The person in the Einstein mask at right is pretending to be the great scientist himself - in a humorous way of course. To make sure we understand his mask’s message, the distinctive features features of Einstein’s face have been exaggerated into a caricature. The hair is fuller, whiter, and longer; the nose is much longer; the furrowed brow is more furrowed; the mustache is whiter, thicker, and longer; and the chin is a little weaker.
The identity mask that you wear around others should be a caricature of yourself, exaggerating those features that we want people to recognize as our distinctive characteristics. Give them a few adjectives to attach to you. If someone asked your coworker, lover, priest, or professor to describe you in fifty words, make sure your mask displays the characteristics that you want included in those fifty words. You may wish for your coworker to think of you as a diligent, energetic workhorse; your lover to think of you as masculine, spontaneous, and poetic; your priest to not think of you at all; and your professor to think of you as a scholar of the old school. Present yourself as a virtuous person, but select your virtues carefully - four or five virtues should be enough. Create a virtuous caricature of yourself and play that character in public.
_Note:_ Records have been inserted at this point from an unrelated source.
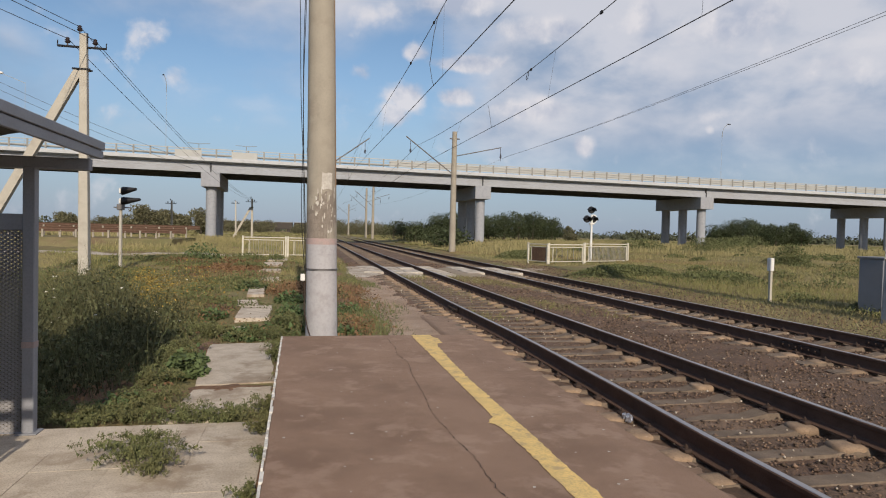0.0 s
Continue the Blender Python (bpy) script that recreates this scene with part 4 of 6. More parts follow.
def build_wires():
    # track middle, mast rows, messenger height at the masts and sag, contact wire height and its zigzag
    lines = ((3.87, [-32, 8.72, 50, 96, 150, 210], 8.95, 0.62, 6.32, (-0.3, 0.20, -0.58, 0.1, -0.3, 0.2)), (8.12, [-30, 10.9, 50, 100, 160, 220], 8.32, 0.58, 6.24, (0.3, -0.05, -0.75, 0.1, -0.3, 0.2)))
    for c, ys, zm, dip, zc, zig in lines:
        root = thing("contact_line", "dark catenary with messenger wire, droppers and contact wire", "overhead wire", None, "contact lines of the tracks")
        top, low = Shape(), Shape()
        pts, lpts = [], []
        for k in range(len(ys) - 1):
            pts += sag((c, ys[k], zm), (c, ys[k + 1], zm), dip, 20)[:-1]
            lpts += sag((c + zig[k], ys[k], zc), (c + zig[k + 1], ys[k + 1], zc), 0.02, 8)[:-1]
        top.tube(pts, 0.013, 5)
        low.tube(lpts, 0.013, 5)
        part("messenger_wire", top, M["wire"], root)
        part("contact_wire", low, M["wire"], root)

        def high(k, f):
            return Vector((c, ys[k] + (ys[k + 1] - ys[k]) * f, zm - 4 * dip * f * (1 - f)))

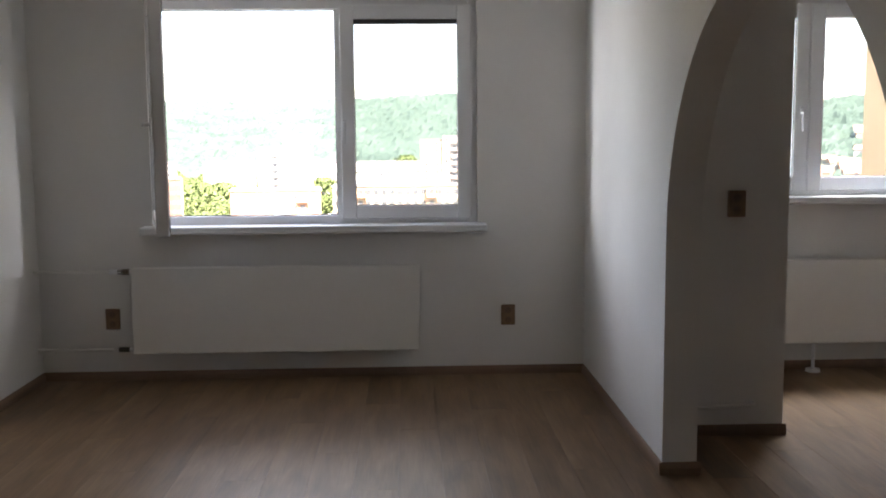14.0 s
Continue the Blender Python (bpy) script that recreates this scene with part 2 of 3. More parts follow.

What virtues should you consciously display? The Boy Scout Oath (described in detail here) lists all of the big ones in our culture. None of us can think of these boy scout qualities as anything but good: trustworthy, loyal, helpful, friendly, courteous, kind, cheerful, brave, and clean. Make a point of displaying these qualities openly in almost any situation. People will admire you all the more for it.
Three other boy scout virtues are optional. They may be admired by some audiences and not by others. Your boss will like it if you make a point of displaying yourself as obedient and thrifty. Some people will appreciate you if you are openly reverent, but others will be annoyed by it, so pick your audiences carefully.
Make a point of displaying professional virtues to those you work with. They will vary depending on your profession. You should make a point of displaying your excellence in professional skills. Make sure everyone sees you as a law-abiding good citizen.
Learn to speak of your accomplishments in an off-handed, modest way. Mention them as second thoughts, mere details that round out and embellish the story you are telling. Modest boastfulness (or boastful modesty) is a skill that must be developed. In some countries, open boasting is natural and accepted. Among Americans, modesty is the pretense. It is, of course, only a pretense. There are few modest people and many pretenders.
Remember that social status cannot be claimed, only granted. If you are wealthy or prominent, do not take your status or assumed reputation for granted. An egalitarian social style is preferred in this country. Rub elbows with the hoi polloi as equals and they will defer to you if they sense your importance. Do not become huffy in the “Do you know who I am?” style of huffiness. If there was ever a man with a realistic sense of his own importance, it was Julius Caesar, whose aspiration was to become the first ruler of the world. His legions loved him because he consorted with them, slapped backs with them, told them obscene jokes, and most of them would have died to save his life. Many did. Despite his easy interaction with his social inferiors, it never occurred to any of them that he was equal to Caesar. They granted him a high and beloved status which he could not have demanded and gotten.
No list of virtues is complete, because each situation calls for a different kind of hero to exhibit a different kind of virtue. In church display reverence and solemnity but on the battlefield display marksmanship and shout curses at the enemy while reloading.
You do not have to be a perfect person, and what a dreary life that would be. Just conceal your flaws and weaknesses as much as possible. Make sure others can see the approved virtues in you when you are making a point of exhibiting them. Be careful that you are not seen displaying the opposites of the boy scout virtues: treachery, double-crossing, indifference, hostility, rudeness, hurtfulness, grumpiness, cowardliness, and filthiness. These qualities are never viewed in a positive way.
- Most people will form an impression of you (your reputation) based on a caricature of your features. We just don’t have time to psychoanalyze our associates. Help your acquaintances form an opinion of you that is to your advantage by consciously displaying behaviors that support the reputation you want to develop.
- Do not give people too much detail, except for those closest to you. Those who only see occasional snippets of your behavior will be confused by details that do not fit into an easy pattern.
- Do not give people details about your inner nature that would trouble them. Whom would it benefit?
- Do not try to conceal everything about you from those around you. Let them see you, at the least, as a non-threatening person.